Exactly two months short of exactly 1300 years after what we now think of as the end of the Roman Empire, a group of colonies belonging to a country which had itself once been a Roman province declared themselves independent of their parent nation. And though colonies, provinces and other dependent entities had done this sort of thing many times before, what made this one unique in world history was that the revolutionaries were not merely the followers of a rival monarch determined to wrest the territory from its legal ruler by military force; instead, they were philosophically-inclined sons of the Enlightenment who argued that human beings had certain unalienable rights which no ruler, no matter what his titles or antecedents, had the right to abrogate. This was such a new idea that historians recognized it as a dividing line as soon as the British government did, five years later…but for the average working man, not much really changed, and for the slaves absolutely nothing did. Even most of the laws of the states and cities of the new country were the same laws they had before the revolution…laws based on traditions dating back to the time when almost no educated person would have agreed that the Roman Empire was a thing of the past.

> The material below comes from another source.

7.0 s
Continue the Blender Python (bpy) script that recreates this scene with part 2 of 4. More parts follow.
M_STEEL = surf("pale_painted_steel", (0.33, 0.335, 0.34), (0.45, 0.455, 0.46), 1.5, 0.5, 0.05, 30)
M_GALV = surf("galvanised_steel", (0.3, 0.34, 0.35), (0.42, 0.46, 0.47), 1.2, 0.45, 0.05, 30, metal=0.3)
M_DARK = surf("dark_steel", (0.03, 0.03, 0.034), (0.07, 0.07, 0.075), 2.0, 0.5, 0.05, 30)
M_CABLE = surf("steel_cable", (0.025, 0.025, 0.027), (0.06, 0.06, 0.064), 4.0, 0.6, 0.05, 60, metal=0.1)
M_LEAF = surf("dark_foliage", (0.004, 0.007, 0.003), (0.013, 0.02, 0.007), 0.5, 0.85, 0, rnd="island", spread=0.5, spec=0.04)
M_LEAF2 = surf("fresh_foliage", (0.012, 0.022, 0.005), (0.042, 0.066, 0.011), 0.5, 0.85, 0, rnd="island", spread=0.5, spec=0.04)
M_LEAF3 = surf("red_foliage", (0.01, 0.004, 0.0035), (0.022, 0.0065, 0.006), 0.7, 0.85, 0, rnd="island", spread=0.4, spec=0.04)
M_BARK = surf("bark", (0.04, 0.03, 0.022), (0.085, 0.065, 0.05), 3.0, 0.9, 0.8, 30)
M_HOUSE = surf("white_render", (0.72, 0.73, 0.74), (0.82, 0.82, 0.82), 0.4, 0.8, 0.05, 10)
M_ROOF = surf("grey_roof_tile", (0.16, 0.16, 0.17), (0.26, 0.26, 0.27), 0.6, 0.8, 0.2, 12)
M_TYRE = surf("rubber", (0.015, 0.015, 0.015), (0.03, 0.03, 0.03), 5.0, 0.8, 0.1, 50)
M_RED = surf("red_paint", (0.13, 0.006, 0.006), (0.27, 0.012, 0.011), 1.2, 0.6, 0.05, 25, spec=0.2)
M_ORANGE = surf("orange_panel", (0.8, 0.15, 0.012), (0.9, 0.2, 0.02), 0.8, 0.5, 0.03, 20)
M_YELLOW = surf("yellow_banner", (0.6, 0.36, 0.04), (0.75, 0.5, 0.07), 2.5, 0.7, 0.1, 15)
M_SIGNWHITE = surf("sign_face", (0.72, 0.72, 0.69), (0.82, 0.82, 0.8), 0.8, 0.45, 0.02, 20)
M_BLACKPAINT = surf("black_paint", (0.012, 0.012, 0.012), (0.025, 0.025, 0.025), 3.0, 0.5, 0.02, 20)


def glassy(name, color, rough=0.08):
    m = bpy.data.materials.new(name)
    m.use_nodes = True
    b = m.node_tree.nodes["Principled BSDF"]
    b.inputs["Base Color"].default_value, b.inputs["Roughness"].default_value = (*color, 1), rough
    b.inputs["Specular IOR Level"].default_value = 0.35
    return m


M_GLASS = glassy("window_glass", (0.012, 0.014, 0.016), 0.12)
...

But less than a hundred years later, that began to change; the United States now bears more resemblance to the bloated, top-heavy, militaristic, moribund Roman state inherited by Odoacer than the lean, minimal government conceived of by the Founders. Yet for now, the people of the US are still so emotionally invested in the label “American” and so blindly devoted to worship-words like “freedom” that they are unable to recognize that we’ve already crossed the line future historians will draw between the American Republic and the American Empire. When did we pass from one to the other? Alas, I’m in the same forest as you are; only the perspective of time will allow us to determine that. Perhaps they’ll draw it at the end of the Cold War; perhaps even earlier, at the end of World War II. Maybe they’ll make it simple for student memorization by setting it at the beginning of the 21st century. But one way or another, it is insulting to the Founders’ memory to associate any patriotic feelings you have for the memory of the nation they created with the repressive fascist police state that now occupies its territory; the 4th of July is now a memorial rather than a celebration, and the Spirit of ‘76 is nothing but a ghost.